Ayn Rand’s verdict on totalitarian motives* is remarkably similar to mine.  From Galt’s Speech:

[I]f the ravages
wrought by their acts have not made them question their doctrines, if they
profess to be moved by love, yet are not deterred by piles of human corpses, it
is because the truth about their souls is worse than the obscene excuse you have
allowed them, the excuse that the end justifies the means and that the horrors
they practice are means to nobler ends. The truth is that those horrors are
their ends.

It’s tempting to dismiss this as Randian hyperbole.  But consider: As a young Russian intellectual growing up during the Russian Revolution, Rand had a lot of first-hand experience with sanguinary Russian radicals.  She knew how they thought.  Indeed, the first edition of We The Living shows that Rand actually fell under their influence.  When the Communist Andrei says, “I know what you’re going to say.  You’re going to say, as so many of our enemies do, that you admire our ideals, but loathe our methods,” the Randian Kira responds: “I loathe your ideals.  I admire your methods.”  Kira then continues:

“I don’t know, however, whether I’d include blood in my methods.”

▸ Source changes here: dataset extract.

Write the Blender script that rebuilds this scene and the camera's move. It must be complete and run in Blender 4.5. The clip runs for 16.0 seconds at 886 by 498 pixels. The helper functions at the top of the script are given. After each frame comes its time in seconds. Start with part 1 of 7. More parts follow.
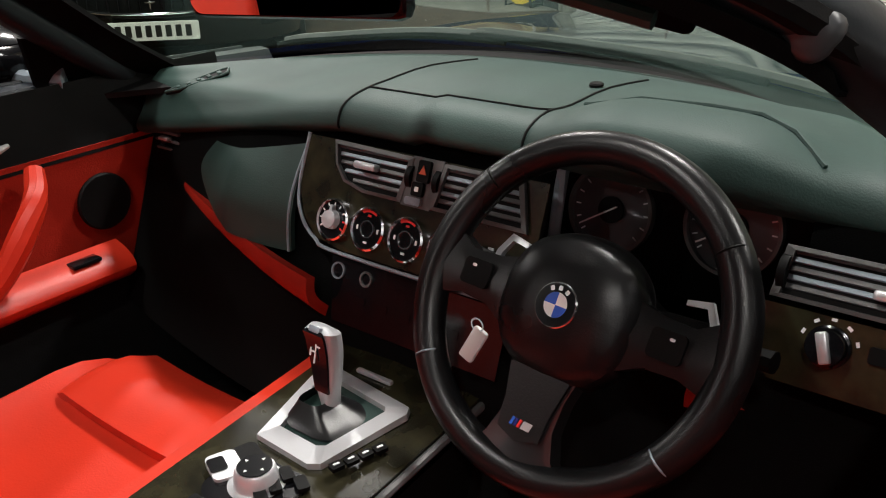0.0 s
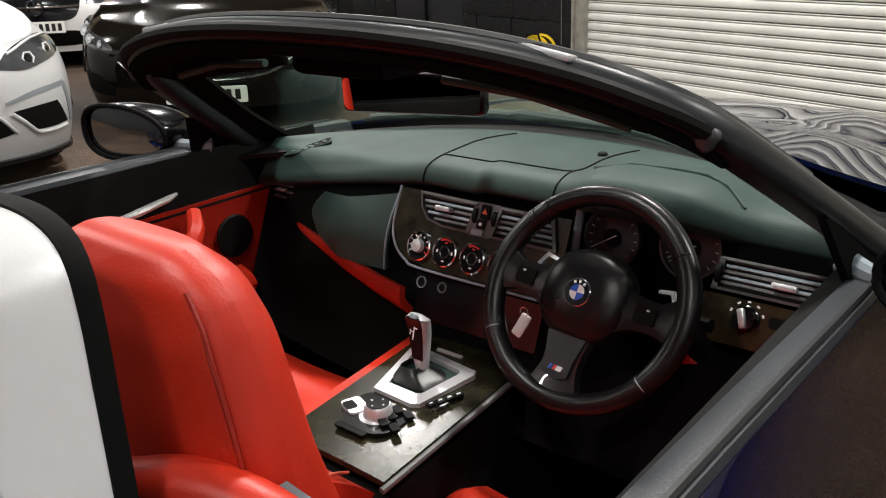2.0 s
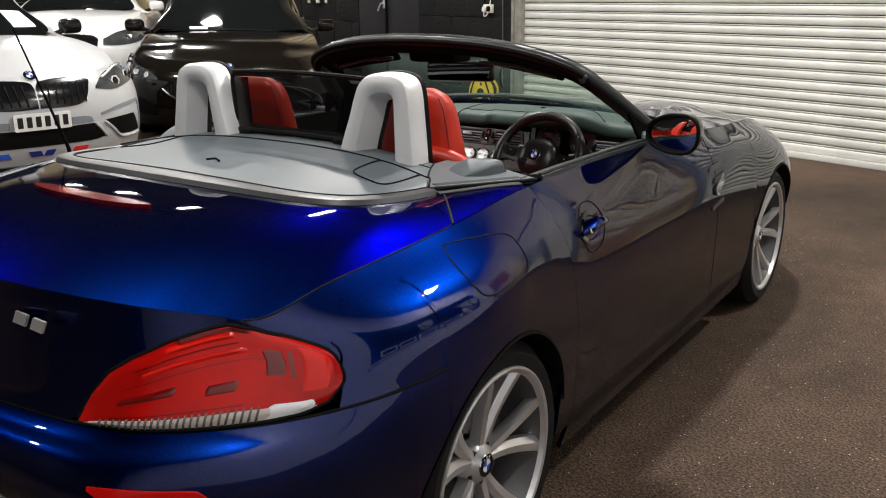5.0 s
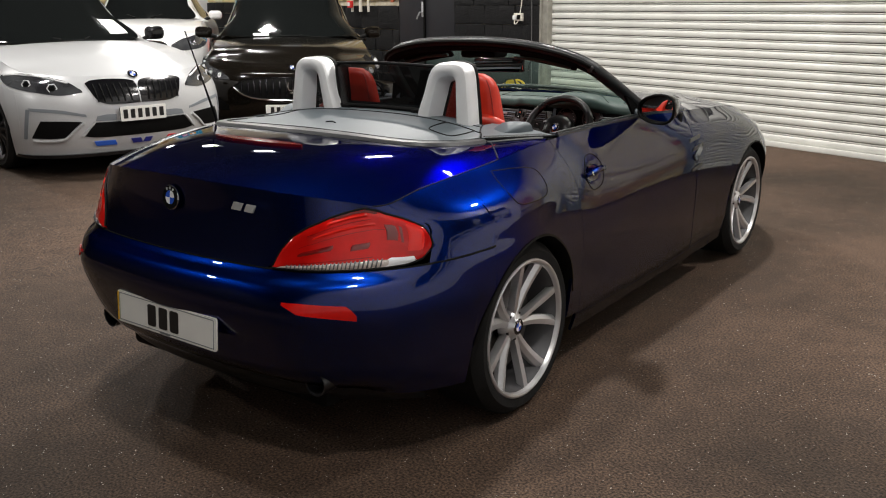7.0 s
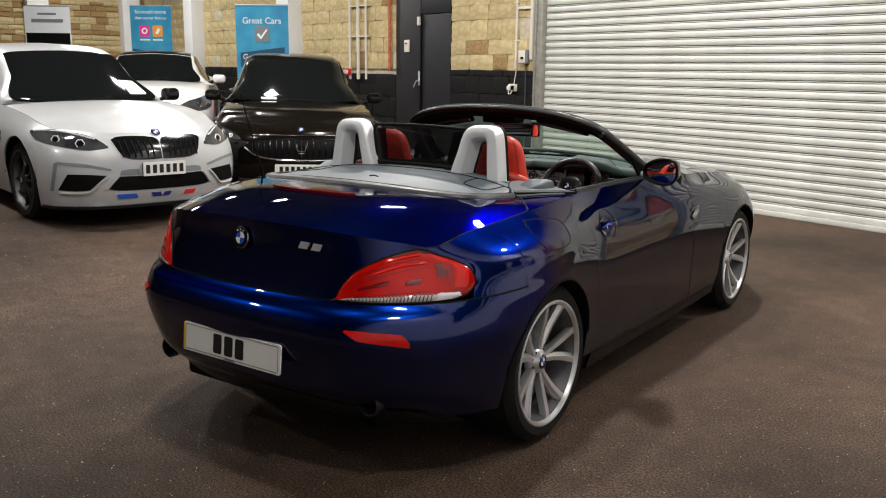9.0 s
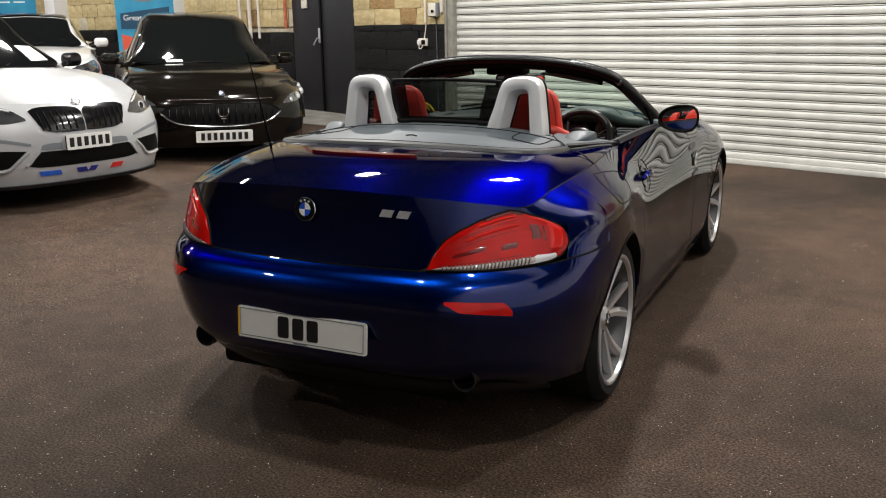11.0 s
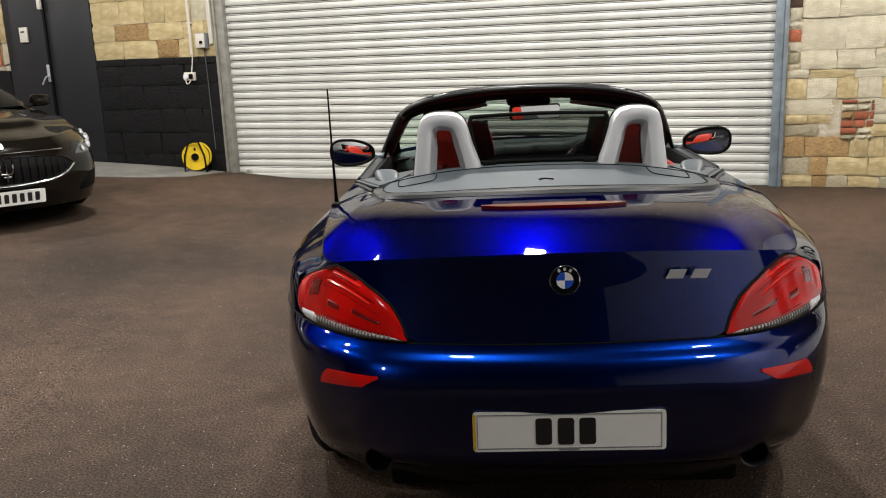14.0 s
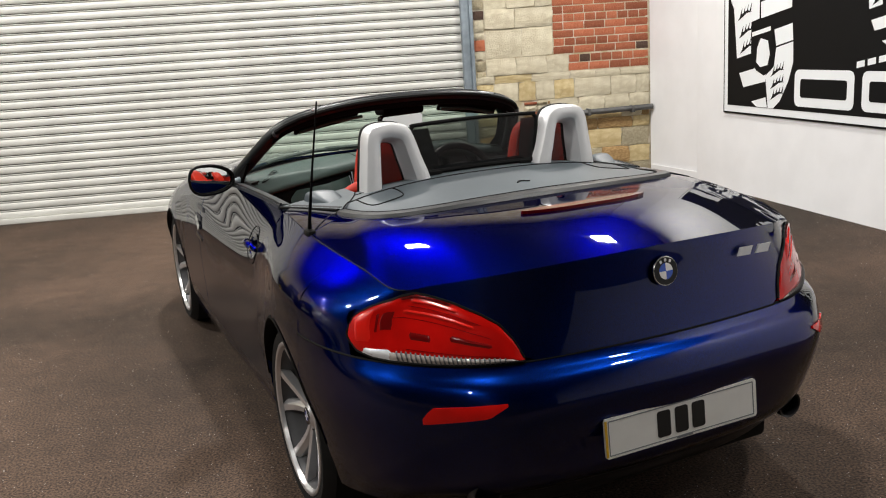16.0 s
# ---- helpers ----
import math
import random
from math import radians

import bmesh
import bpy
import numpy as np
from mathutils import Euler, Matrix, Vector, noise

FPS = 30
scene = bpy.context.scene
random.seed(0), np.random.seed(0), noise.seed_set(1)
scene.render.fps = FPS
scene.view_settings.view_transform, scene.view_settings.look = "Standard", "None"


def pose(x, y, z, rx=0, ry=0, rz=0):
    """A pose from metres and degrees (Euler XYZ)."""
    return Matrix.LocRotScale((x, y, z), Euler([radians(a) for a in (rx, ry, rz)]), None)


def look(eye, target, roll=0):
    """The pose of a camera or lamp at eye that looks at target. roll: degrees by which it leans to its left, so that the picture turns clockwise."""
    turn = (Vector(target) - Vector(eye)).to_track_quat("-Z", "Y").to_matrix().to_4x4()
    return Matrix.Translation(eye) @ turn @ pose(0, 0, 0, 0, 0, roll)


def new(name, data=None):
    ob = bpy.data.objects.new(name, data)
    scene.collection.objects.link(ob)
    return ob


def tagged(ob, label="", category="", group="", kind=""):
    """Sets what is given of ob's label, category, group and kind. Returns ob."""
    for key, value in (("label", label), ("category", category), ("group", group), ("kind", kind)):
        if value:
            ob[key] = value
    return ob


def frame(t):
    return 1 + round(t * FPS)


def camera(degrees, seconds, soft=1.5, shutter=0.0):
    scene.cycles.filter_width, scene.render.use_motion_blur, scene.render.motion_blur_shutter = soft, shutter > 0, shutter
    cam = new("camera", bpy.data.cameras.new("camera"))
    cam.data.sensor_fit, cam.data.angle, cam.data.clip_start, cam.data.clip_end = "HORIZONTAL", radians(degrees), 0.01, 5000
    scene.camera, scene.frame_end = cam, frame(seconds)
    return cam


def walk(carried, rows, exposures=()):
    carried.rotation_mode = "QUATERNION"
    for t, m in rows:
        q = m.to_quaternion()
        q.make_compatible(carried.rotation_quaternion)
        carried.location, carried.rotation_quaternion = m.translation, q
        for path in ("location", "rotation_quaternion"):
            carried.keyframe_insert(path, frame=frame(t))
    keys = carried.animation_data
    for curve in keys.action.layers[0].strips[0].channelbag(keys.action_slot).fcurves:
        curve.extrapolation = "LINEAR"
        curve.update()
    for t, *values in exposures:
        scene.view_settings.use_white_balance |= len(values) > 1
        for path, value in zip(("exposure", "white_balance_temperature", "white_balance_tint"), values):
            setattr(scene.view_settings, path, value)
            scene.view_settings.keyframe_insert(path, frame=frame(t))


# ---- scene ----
from mathutils.bvhtree import BVHTree
cam = camera(54.0, 16.0, soft=1.1)
PATH = [
    (0, (0.7, -0.785, 1.266), (-0.466, 0.632, 0.468), -2.2),
    (0.5, (0.729, -0.836, 1.272), (-0.433, 0.59, 0.487), -2.1),
    (1, (0.799, -0.957, 1.307), (-0.446, 0.438, 0.598), -3.1),
    (1.5, (0.902, -1.098, 1.373), (-0.331, 0.315, 0.679), -2.5),
    (2, (0.949, -1.222, 1.407), (-0.261, 0.218, 0.726), -2.0),
    (2.5, (1.01, -1.409, 1.405), (-0.074, 0.135, 0.74), -1.9),
    (3, (1.136, -1.654, 1.413), (0.033, -0.092, 0.828), -1.8),
    (3.5, (1.316, -1.96, 1.437), (0.221, -0.404, 0.819), -0.7),
    (4, (1.446, -2.275, 1.435), (0.374, -0.692, 0.846), -1.3),
    (6.5, (2.342, -3.576, 1.474), (1.163, -2.058, 0.922), 0.3),
    (7, (2.383, -3.768, 1.473), (1.221, -2.236, 0.922), -0.7),
    (7.5, (2.443, -3.914, 1.487), (1.256, -2.384, 0.987), 0.3),
    (8, (2.53, -4.043, 1.475), (1.38, -2.472, 1.017), 1.1),
    (8.5, (2.527, -4.122, 1.484), (1.313, -2.591, 1.057), 1.1),
    (9, (2.429, -4.205, 1.477), (1.288, -2.614, 1.073), 0.7),
    (9.5, (2.292, -4.281, 1.478), (1.217, -2.653, 1.034), 0.1),
    (12, (1.145, -4.46, 1.433), (0.399, -2.673, 0.935), -1.7),
    (12.5, (0.853, -4.439, 1.461), (0.19, -2.604, 1.018), -1.6),
    (13, (0.526, -4.431, 1.457), (0.102, -2.526, 1.019), -0.8),
    (13.5, (0.176, -4.435, 1.464), (-0.061, -2.509, 0.983), -1.2),
    (14, (-0.167, -4.352, 1.488), (-0.303, -2.409, 1.033), -2.3),
    (14.5, (-0.524, -4.295, 1.476), (-0.36, -2.357, 1.013), -1.9),
    (15, (-0.825, -4.214, 1.482), (-0.477, -2.295, 1.036), -1.8),
    (15.5, (-1.128, -4.037, 1.507), (-0.621, -2.151, 1.079), -2.3),
    (16, (-1.443, -3.945, 1.503), (-0.679, -2.155, 1.043), -3.8),
]
walk(cam, [(t, look(eye, target, roll)) for t, eye, target, roll in PATH])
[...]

“Why not?  Anyone can sacrifice his own life for an idea.  How many know the devotion that makes you capable of sacrificing other lives?”

She looked at him.  She said slowly, simply:

“I’ve never thought of that.  Perhaps you’re right.”

P.S. Like Tyler Cowen, I was a teenage Dostoyevsky fan.  Unlike Tyler, though, I don’t “find it hard to go back and enjoy things at lower levels than I did before.”  I know that many of my juvenile favorites were wrong on important points, but I still have fun re-reading them.  See e.g. my book club on For a New Liberty.

* Rand says “mystics” rather than “totalitarians,” but her use of the term “mystics” is idiosyncratic.  Context strongly suggests that she sees modern totalitarianism as a leading example of “mysticism.”